Starmer Fires Official Over Mandelson Vetting Override
The prime minister dismissed a senior FCO official after it emerged that Peter Mandelson failed security vetting linked to Epstein ties but was appointed US ambassador anyway.

Keir Starmer dismissed a senior Foreign Office official on Thursday after revelations that Peter Mandelson, the UK's ambassador to Washington, had failed security vetting before his appointment and that the rejection was quietly overruled.
The prime minister acted hours after The Guardian reported that Mandelson's vetting failure, linked to past ties to Jeffrey Epstein, had been set aside by the Foreign, Commonwealth and Development Office to allow the appointment to proceed. A senior FCO official who appears to have authorised the override was removed from post.

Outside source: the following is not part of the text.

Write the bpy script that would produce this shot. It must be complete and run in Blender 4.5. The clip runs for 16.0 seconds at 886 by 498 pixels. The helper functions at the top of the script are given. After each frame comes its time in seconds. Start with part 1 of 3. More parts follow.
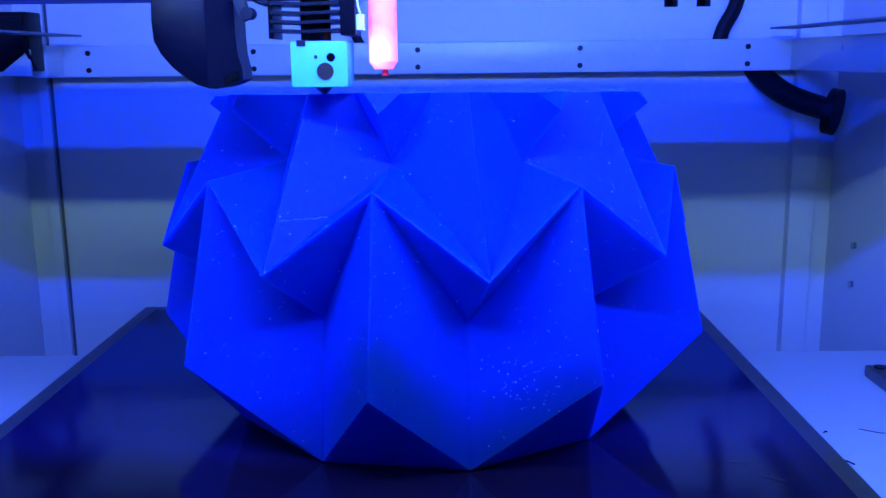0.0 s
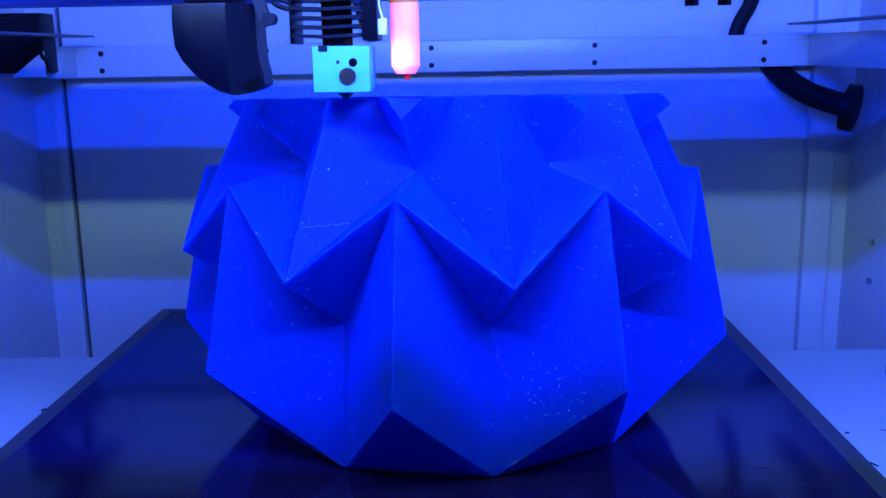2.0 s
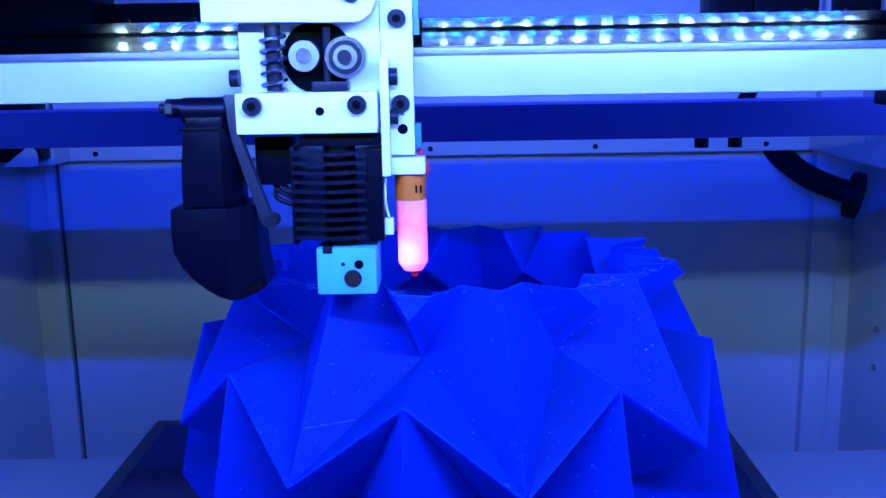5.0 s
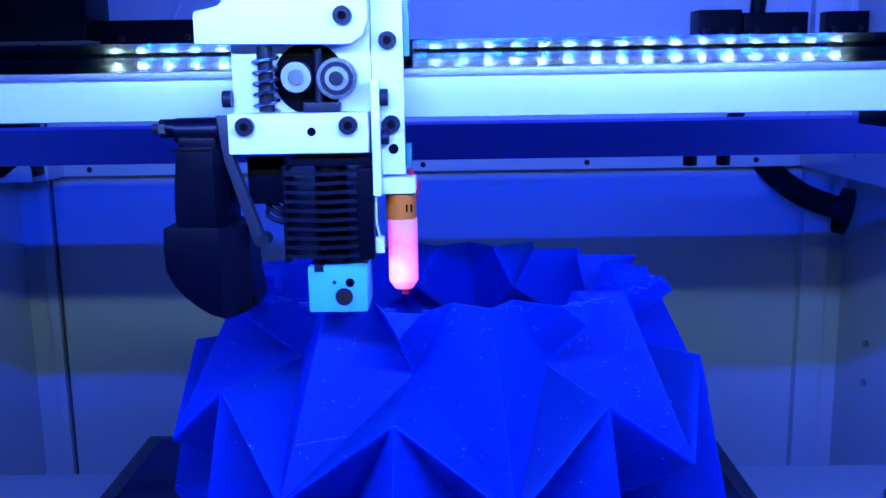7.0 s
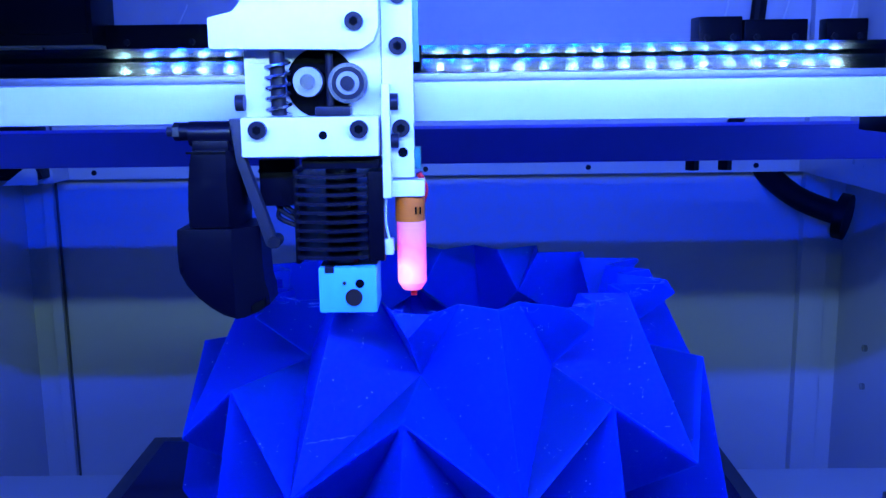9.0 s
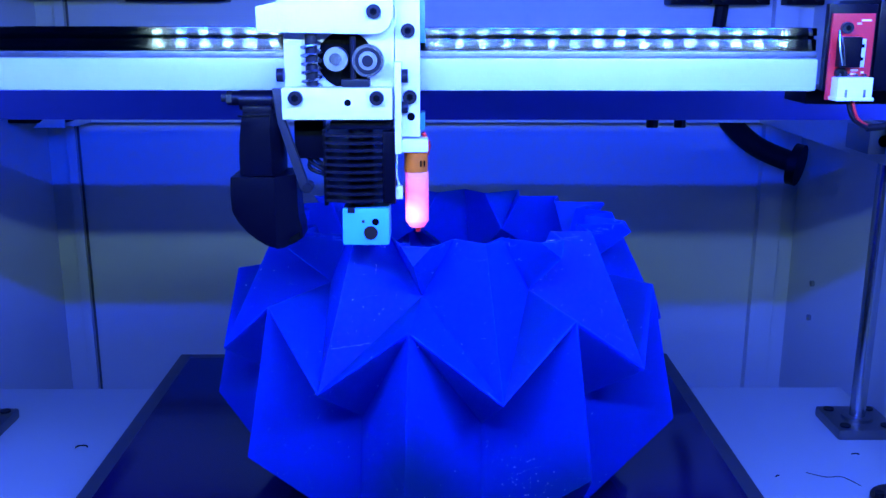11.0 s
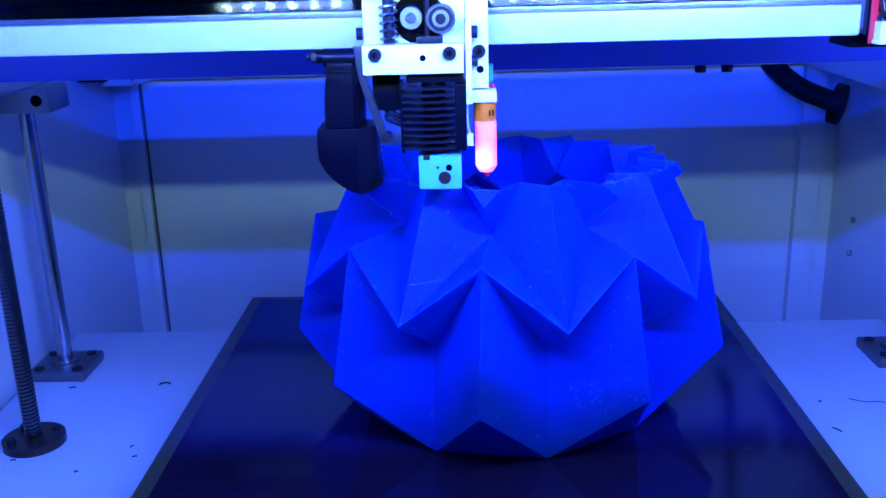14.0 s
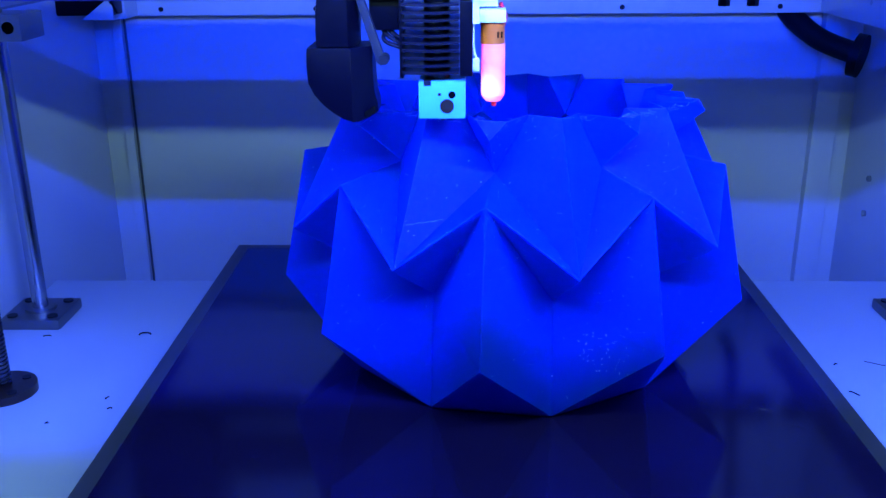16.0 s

The foreign ministry's top civil servant is also departing.
Mandelson, a Labour grandee and close Starmer ally, was appointed ambassador to the United States earlier this year in what Downing Street framed as a strategic pick to manage the transatlantic relationship. The posting was seen as one of Starmer's most consequential personnel decisions. That it rested on an overridden security vetting has turned it into his most damaging.
Opposition parties called for Starmer to resign, arguing the episode exposed a pattern of political loyalty overriding institutional safeguards, with others demanding a full independent inquiry into who knew what and when.
The central question remains unanswered: whether Starmer was personally aware that Mandelson had failed vetting before confirming the appointment. No. 10 has not addressed the point directly. If evidence emerges that the prime minister knew, the political fallout would escalate from a staffing scandal into a question of personal integrity.
Prediction markets had already been pricing rising risk around Starmer's tenure. On Polymarket, the probability of Starmer leaving office by the end of 2026 stood at roughly 34% before this story broke. That figure is likely to shift as the news is absorbed, though direction and magnitude remain uncertain.
For now, Starmer has sacrificed a senior official to contain the damage. Whether that proves sufficient depends entirely on what he knew and when he knew it.